Impeccably dressed in a perfectly tailored navy suit—a striking contrast to the dejected Hanning—Schwarzbaum looked distinguished and strong as he delivered his written statement. According to his testimony, he watched the murder of a 17-year-old girl with “very red hair” right next to him. Thirty five members of his family were killed at Auschwitz.

After his statement, Schwarzbaum turned towards Hanning, his voice rising with emotion. “I want to know why millions of Jews were killed and here we both are. Soon we will both stand in front of the highest judge—tell everyone here what happened, the way I’ve done just now!” Hanning said nothing in response, and kept his eyes averted.

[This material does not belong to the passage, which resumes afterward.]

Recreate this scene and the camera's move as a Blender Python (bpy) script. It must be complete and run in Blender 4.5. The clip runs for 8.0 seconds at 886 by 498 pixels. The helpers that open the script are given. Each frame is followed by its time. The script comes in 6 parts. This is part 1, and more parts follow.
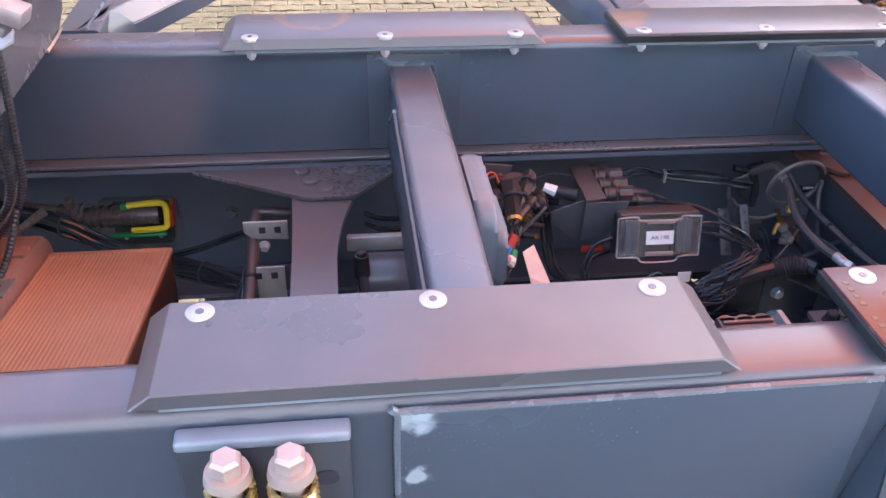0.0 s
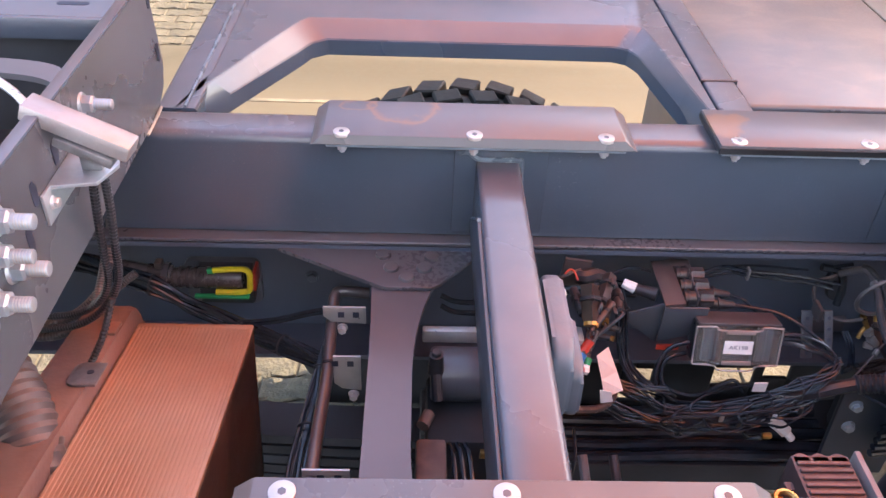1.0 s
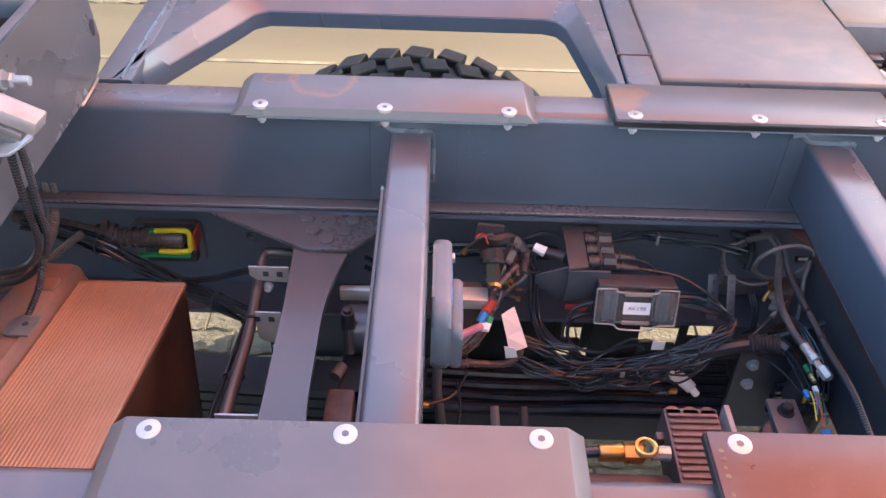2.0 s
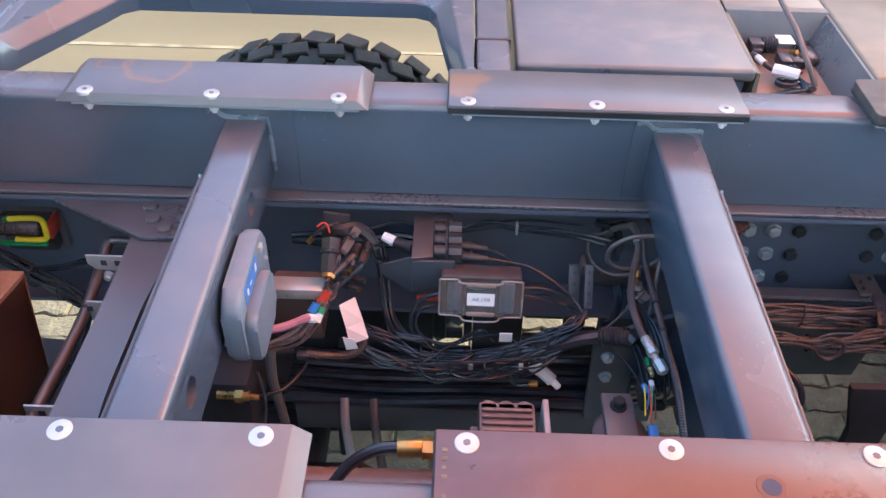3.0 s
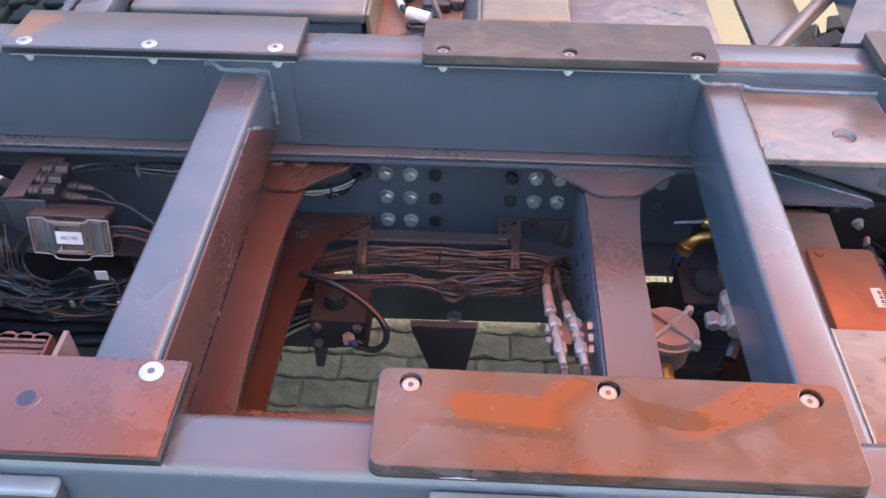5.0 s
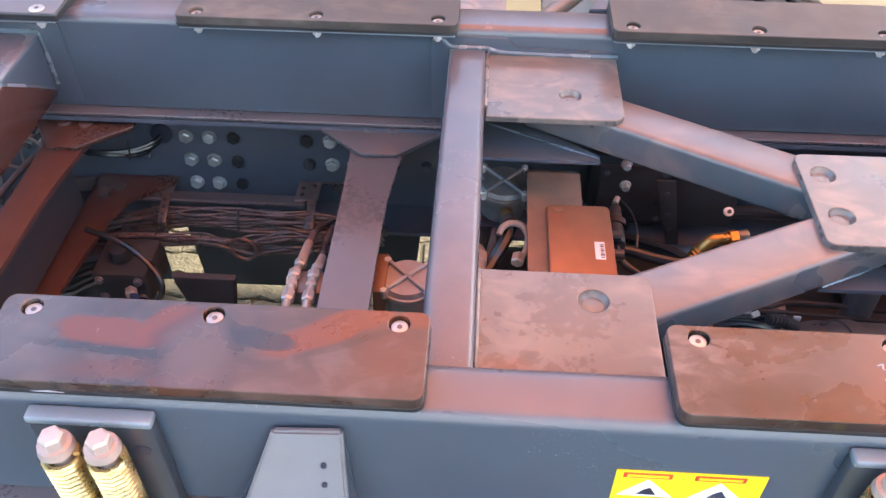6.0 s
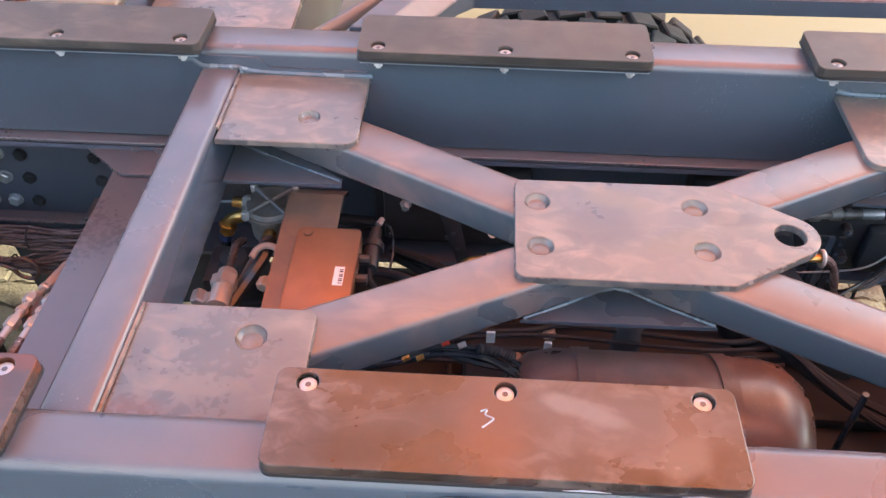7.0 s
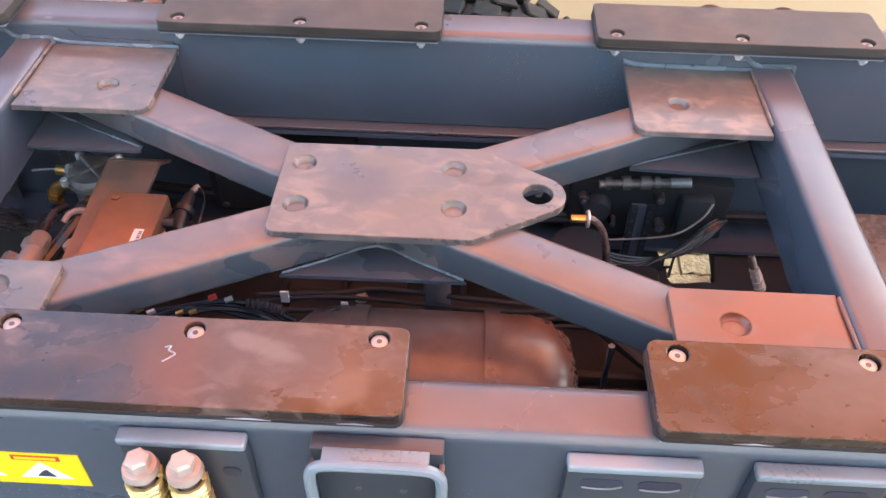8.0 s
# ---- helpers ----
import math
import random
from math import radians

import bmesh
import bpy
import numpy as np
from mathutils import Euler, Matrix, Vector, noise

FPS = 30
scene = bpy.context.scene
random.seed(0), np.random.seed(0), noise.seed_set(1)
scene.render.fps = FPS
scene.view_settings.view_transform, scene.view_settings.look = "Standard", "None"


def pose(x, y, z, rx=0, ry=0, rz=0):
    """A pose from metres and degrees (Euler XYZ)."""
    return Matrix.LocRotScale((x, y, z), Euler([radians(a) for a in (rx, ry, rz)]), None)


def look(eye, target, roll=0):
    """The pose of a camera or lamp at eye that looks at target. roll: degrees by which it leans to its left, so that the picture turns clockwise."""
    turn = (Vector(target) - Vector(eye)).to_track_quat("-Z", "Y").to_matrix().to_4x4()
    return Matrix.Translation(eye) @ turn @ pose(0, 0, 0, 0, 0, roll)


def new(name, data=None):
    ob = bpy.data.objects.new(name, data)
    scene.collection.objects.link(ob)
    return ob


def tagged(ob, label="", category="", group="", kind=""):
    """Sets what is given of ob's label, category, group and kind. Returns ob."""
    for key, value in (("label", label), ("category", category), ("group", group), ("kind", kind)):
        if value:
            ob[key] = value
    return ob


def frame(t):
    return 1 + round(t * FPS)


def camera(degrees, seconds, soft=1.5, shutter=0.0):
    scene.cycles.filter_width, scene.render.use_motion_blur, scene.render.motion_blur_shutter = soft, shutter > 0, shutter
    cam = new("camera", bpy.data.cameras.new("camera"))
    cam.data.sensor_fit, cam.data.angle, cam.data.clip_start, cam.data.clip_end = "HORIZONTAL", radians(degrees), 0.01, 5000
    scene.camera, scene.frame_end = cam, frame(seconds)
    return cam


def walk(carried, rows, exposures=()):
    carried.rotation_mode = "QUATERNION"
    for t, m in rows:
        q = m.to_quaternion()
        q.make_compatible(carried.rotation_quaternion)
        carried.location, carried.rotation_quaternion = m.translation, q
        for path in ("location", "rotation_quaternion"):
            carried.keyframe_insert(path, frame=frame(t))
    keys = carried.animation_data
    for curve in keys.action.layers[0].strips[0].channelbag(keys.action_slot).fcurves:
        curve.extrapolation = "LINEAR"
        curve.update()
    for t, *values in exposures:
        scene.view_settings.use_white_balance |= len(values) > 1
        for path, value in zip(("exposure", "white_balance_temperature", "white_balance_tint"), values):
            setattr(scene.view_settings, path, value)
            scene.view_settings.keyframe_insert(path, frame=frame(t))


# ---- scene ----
cam = camera(55.5, 8.0)
PATH = [
    (0, (0.006, -0.048, 1.773), (0.235, 1.581, 0.636), 1.8),
    (0.3, (-0.001, 0.017, 1.833), (0.214, 1.626, 0.663), 2.1),
    (0.5, (-0.009, 0.042, 1.862), (0.157, 1.65, 0.684), 2.6),
    (0.7, (-0.018, 0.056, 1.9), (0.083, 1.652, 0.699), 2.7),
    (1, (-0.007, 0.067, 1.944), (0.06, 1.66, 0.737), 2.6),
    (1.2, (0.025, 0.065, 1.971), (0.083, 1.633, 0.73), 2.6),
    (2.3, (0.235, -0.025, 2.021), (0.247, 1.504, 0.732), 2.0),
    (2.5, (0.292, -0.03, 2.022), (0.297, 1.497, 0.73), 1.9),
    (3, (0.466, 0.029, 2.009), (0.454, 1.539, 0.697), 1.5),
    (3.5, (0.629, 0.063, 1.996), (0.597, 1.564, 0.676), 1.0),
    (4, (0.813, 0.006, 1.987), (0.769, 1.491, 0.647), 0.7),
    (4.2, (0.892, -0.004, 1.992), (0.847, 1.476, 0.647), 0.7),
    (5.3, (1.355, 0.011, 1.998), (1.28, 1.459, 0.62), 0.2),
    (5.5, (1.439, -0.01, 1.987), (1.364, 1.435, 0.606), 0.3),
    (6, (1.65, -0.055, 1.997), (1.575, 1.385, 0.612), 0.5),
    (6.5, (1.853, -0.042, 2.015), (1.785, 1.394, 0.625), 0.6),
    (7, (2.051, 0.02, 2.013), (1.99, 1.455, 0.621), 0.9),
    (7.5, (2.208, 0.024, 2.013), (2.153, 1.456, 0.617), 1.0),
    (8, (2.383, -0.038, 2.018), (2.333, 1.388, 0.617), 1.2),
]
walk(cam, [(t, look(eye, target, roll)) for t, eye, target, roll in PATH],
     exposures=[(0.0, 2.85, 6600, 15), (0.5, 2.9, 7100, 18), (1.0, 2.9, 7100, 18), (2.5, 2.82, 6500, 8), (4.0, 3.0, 6000, 1), (5.5, 2.98, 6400, 4), (8.0, 2.82, 6900, 5)])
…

But Schwarzbaum may get his wish. On Friday, Hanning’s attorney surprised the court by announcing that the accused—who has so far only communicated through his lawyers—would like to address the witnesses during a future court date to be announced in advance. An apology is what many of his victims will want, even more than the conviction and imprisonment of a 94-year-old man. During Oscar Gröning’s trial last year, he began with an apology, saying in court that he “shared morally” in the guilt of Auschwitz.

But TIME was unable to get any reflections from him on a visit earlier this week to Gröning’s home in Schneverdingen, an middle-class suburb of Hamburg. Gröning lives in a small, neat white house, decorated with well-cared for plants. A little sign in the shape of a dachshund on the front of the house states his family name. He walked to the door to answer a knock, but when TIME asked for an interview, he merely said “nein“—no.

The testimony from Hanning, should he choose to speak, may be no more satisfying, says Nestler, the attorney representing the survivors. “In these trials, listening to the plaintiffs, the defendants feel they must say something. Maybe he will say he had nothing to do with it.”